# Exercise objective:
Reproduce exactly and only the lines running from the one with "shutter > 0, shutter" through the one with "scene.view_settings.use_white_balance |= len(values)", both end lines included.

# Material provided:
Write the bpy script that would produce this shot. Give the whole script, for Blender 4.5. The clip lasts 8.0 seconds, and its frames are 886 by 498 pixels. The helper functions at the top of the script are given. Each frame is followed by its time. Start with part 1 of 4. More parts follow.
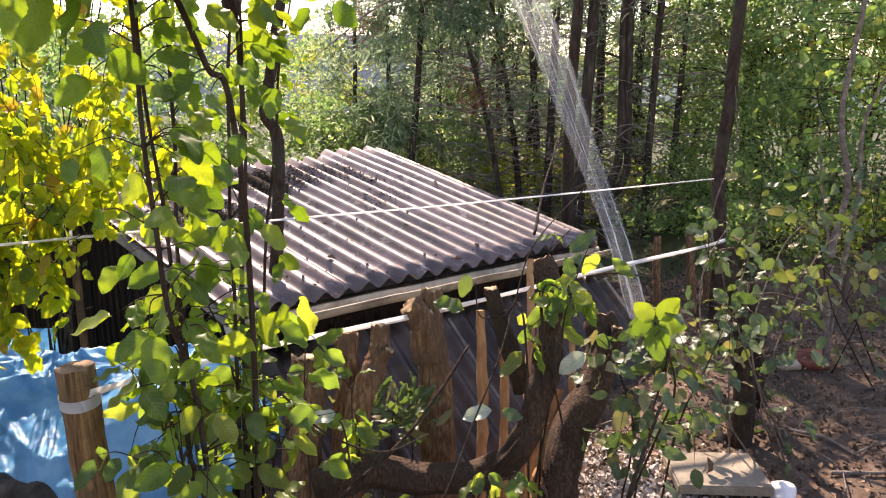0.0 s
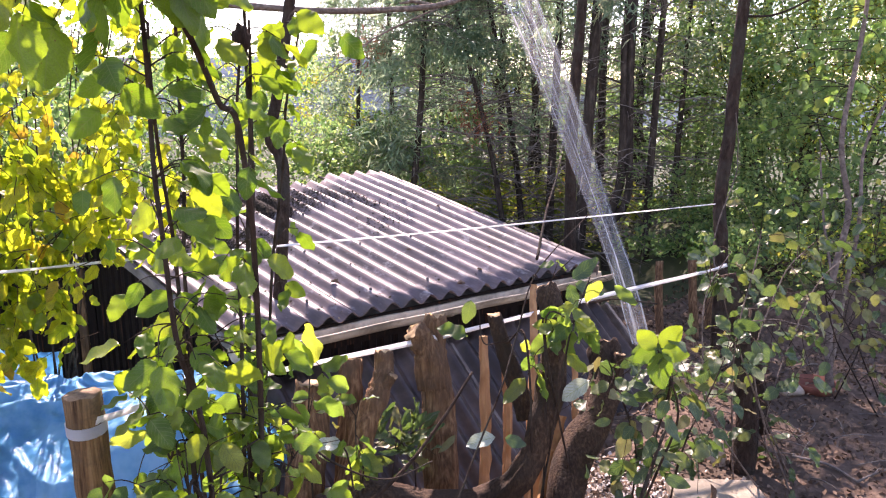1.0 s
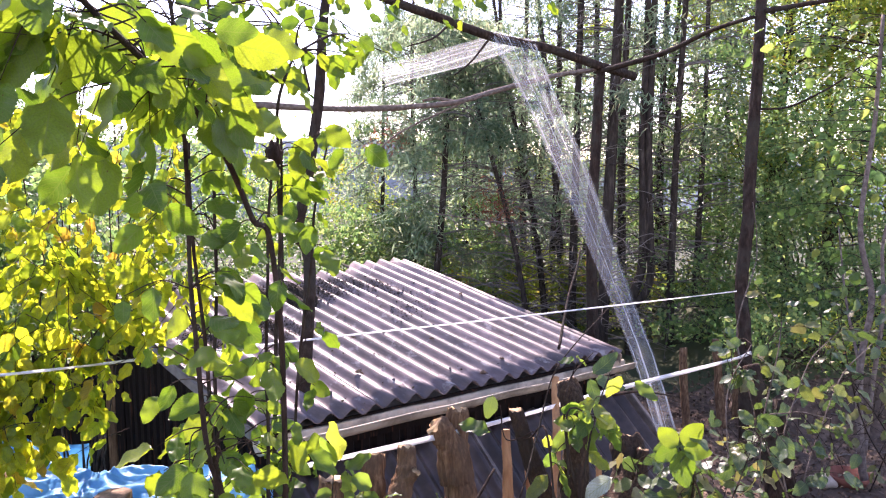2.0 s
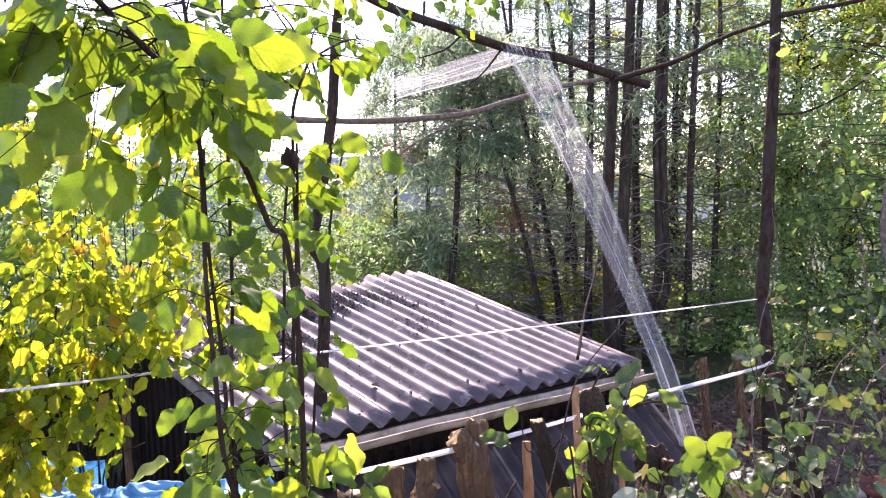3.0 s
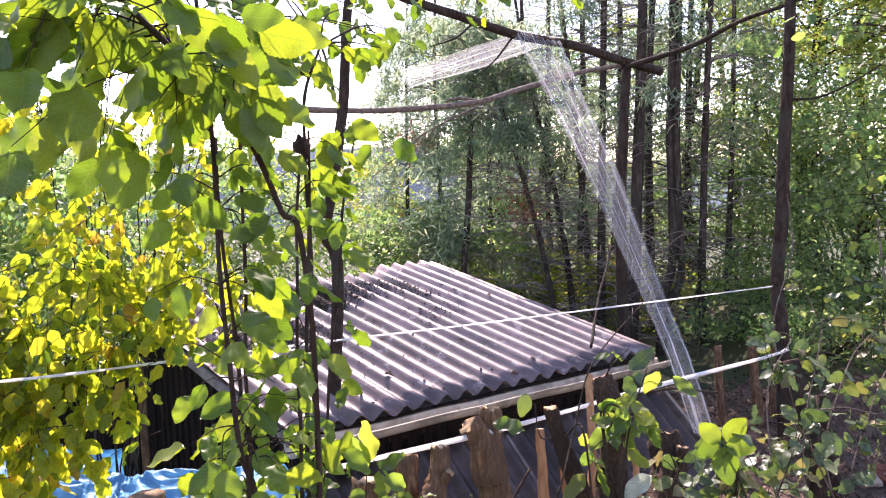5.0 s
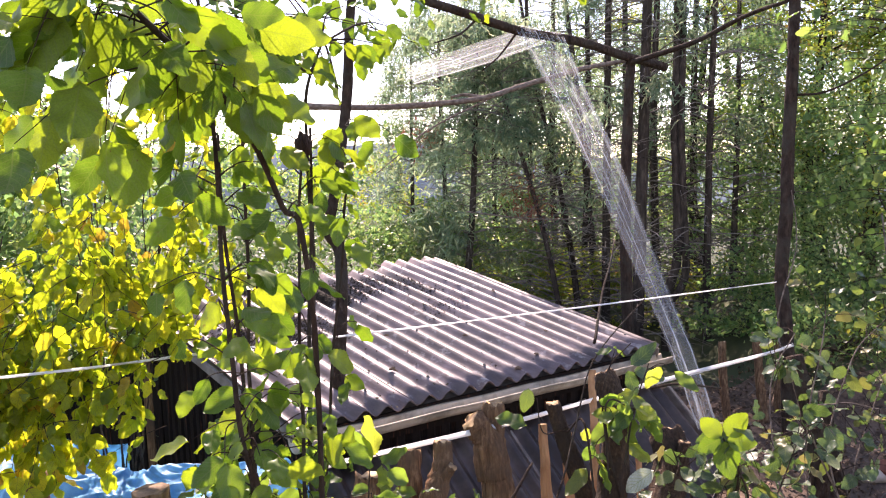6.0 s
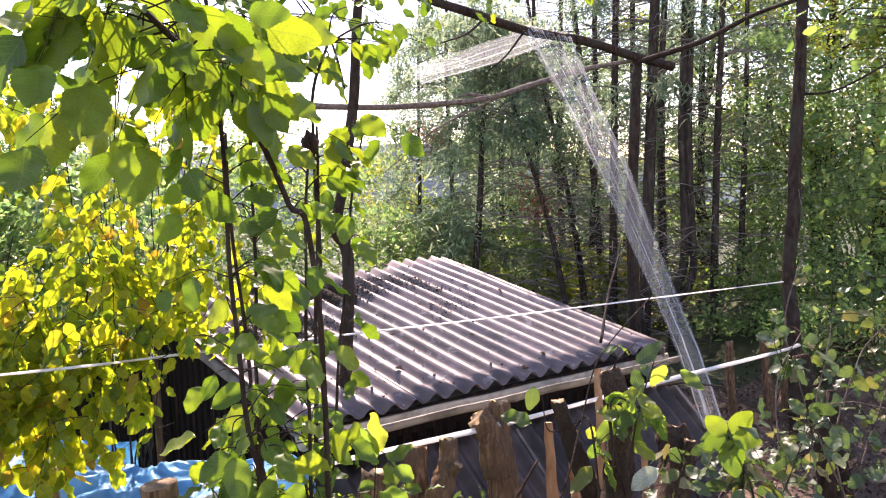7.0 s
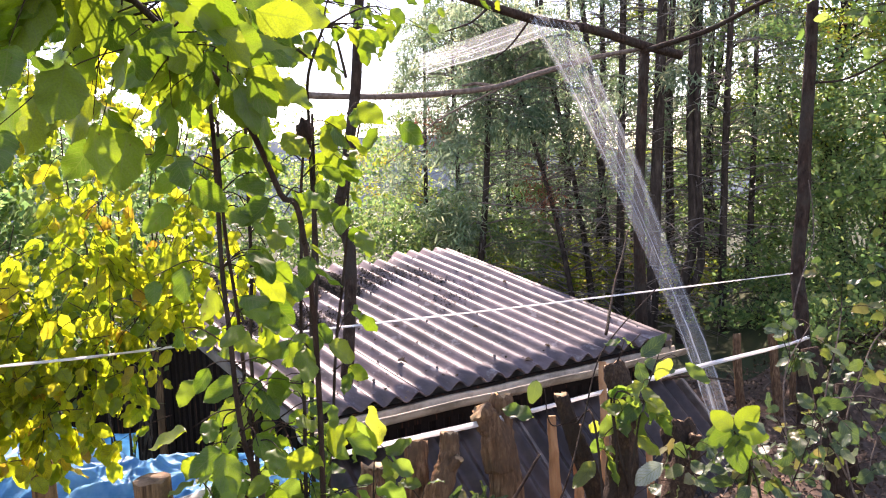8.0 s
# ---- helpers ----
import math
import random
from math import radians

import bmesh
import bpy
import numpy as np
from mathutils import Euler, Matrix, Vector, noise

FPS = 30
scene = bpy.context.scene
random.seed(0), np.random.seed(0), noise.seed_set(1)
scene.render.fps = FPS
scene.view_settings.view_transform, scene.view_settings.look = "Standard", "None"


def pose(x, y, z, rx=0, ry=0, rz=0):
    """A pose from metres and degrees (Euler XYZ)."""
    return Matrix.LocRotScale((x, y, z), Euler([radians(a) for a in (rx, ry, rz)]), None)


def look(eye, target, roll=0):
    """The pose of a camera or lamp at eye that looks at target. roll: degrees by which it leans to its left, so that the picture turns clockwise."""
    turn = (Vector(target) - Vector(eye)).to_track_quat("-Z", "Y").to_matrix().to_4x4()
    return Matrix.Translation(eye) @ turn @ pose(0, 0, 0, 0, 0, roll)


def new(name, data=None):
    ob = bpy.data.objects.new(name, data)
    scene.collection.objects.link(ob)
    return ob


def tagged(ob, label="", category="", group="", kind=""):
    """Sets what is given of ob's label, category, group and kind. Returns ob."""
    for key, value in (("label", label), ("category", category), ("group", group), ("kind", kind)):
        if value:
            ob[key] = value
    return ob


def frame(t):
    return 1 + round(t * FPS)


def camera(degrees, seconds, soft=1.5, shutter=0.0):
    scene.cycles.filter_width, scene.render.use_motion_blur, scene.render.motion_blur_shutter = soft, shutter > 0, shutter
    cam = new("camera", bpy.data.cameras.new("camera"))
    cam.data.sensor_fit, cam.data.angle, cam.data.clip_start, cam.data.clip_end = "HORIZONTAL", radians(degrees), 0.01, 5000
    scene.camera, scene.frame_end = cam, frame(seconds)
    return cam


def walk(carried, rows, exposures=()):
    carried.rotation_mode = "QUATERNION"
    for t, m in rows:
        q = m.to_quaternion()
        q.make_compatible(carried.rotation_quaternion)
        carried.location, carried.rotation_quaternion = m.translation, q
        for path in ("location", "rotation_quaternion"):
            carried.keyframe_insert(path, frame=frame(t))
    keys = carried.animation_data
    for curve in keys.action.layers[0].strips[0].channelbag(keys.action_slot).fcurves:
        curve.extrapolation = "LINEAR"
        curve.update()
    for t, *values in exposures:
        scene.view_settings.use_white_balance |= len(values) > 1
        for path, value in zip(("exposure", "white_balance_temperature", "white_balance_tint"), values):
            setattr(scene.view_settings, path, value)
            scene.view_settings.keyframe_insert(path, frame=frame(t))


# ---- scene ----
cam = camera(61.7, 8.0, soft=1.15)
ROWS = [
    (0.0, 0.0000, 0.0000, 2.1000, 0.000, -13.800, 0.000),
    (0.5, -0.0028, -0.0051, 2.1030, -0.003, -13.707, -0.032),
    (1.0, -0.0115, -0.0221, 2.1346, 0.148, -12.193, -0.137),
    (1.5, -0.0234, -0.0663, 2.1997, 0.588, -7.236, -0.006),
    (1.7, 0.0037, -0.1159, 2.2403, 1.374, -6.634, -0.026),
    (3.0, -0.0252, -0.0616, 2.2003, 2.778, -4.942, 1.300),
    (3.5, -0.0277, -0.0624, 2.1971, 2.926, -5.028, 1.406),
    (4.0, -0.0255, -0.0670, 2.1997, 3.204, -5.332, 1.461),
    (4.5, -0.0280, -0.0570, 2.1876, 3.469, -5.470, 1.632),
    (6.0, -0.0085, -0.0722, 2.1835, 4.127, -5.883, 1.920),
    (6.5, 0.0026, -0.0855, 2.1802, 4.407, -5.858, 1.946),
    (7.0, 0.0006, -0.0908, 2.1760, 4.712, -5.835, 1.941),
    (7.5, 0.0067, -0.0874, 2.1685, 5.004, -6.053, 2.027),
    (8.0, 0.0284, -0.0237, 2.1644, 5.318, -6.469, 1.966),
]
walk(cam, [(t, pose(x, y, z, 90 + pitch, roll, yaw)) for t, x, y, z, yaw, pitch, roll in ROWS],
     [(0.0, 1.52, 8000, 31), (0.78, 1.52, 8000, 31), (1.02, 1.78, 7000, 41), (1.7, 1.78, 6700, 42), (3.0, 1.74, 6700, 42), (4.5, 1.76, 6700, 42), (6.0, 1.62, 7300, 36), (8.0, 1.62, 7300, 36)])

# ---- daylight ----
SUN_AZ, SUN_EL = 13.0, 42.0      # degrees west of the view's axis, and above the horizon
world = bpy.data.worlds.new("sky")
scene.world = world
world.use_nodes = True
wn = world.node_tree
sky = wn.nodes.new("ShaderNodeTexSky")
sky.sky_type, sky.sun_disc = "NISHITA", False
sky.sun_elevation, sky.sun_rotation = radians(SUN_EL), radians(-SUN_AZ)
sky.dust_density, sky.air_density = 0.3, 1.0
wn.links.new(sky.outputs[0], wn.nodes["Background"].inputs[0])
wn.nodes["Background"].inputs[1].default_value = 0.15
sun_data = bpy.data.lights.new("sun", "SUN")
sun_data.energy, sun_data.angle, sun_data.color = 4.7, radians(0.5), (1.0, 0.95, 0.86)
sun = new("sun", sun_data)
sd = Vector((-math.sin(radians(SUN_AZ)) * math.cos(radians(SUN_EL)), math.cos(radians(SUN_AZ)) * math.cos(radians(SUN_EL)), math.sin(radians(SUN_EL))))
sun.matrix_world = look(sd * 50, (0, 0, 0))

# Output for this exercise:
    scene.cycles.filter_width, scene.render.use_motion_blur, scene.render.motion_blur_shutter = soft, shutter > 0, shutter
    cam = new("camera", bpy.data.cameras.new("camera"))
    cam.data.sensor_fit, cam.data.angle, cam.data.clip_start, cam.data.clip_end = "HORIZONTAL", radians(degrees), 0.01, 5000
    scene.camera, scene.frame_end = cam, frame(seconds)
    return cam


def walk(carried, rows, exposures=()):
    carried.rotation_mode = "QUATERNION"
    for t, m in rows:
        q = m.to_quaternion()
        q.make_compatible(carried.rotation_quaternion)
        carried.location, carried.rotation_quaternion = m.translation, q
        for path in ("location", "rotation_quaternion"):
            carried.keyframe_insert(path, frame=frame(t))
    keys = carried.animation_data
    for curve in keys.action.layers[0].strips[0].channelbag(keys.action_slot).fcurves:
        curve.extrapolation = "LINEAR"
        curve.update()
    for t, *values in exposures:
        scene.view_settings.use_white_balance |= len(values) > 1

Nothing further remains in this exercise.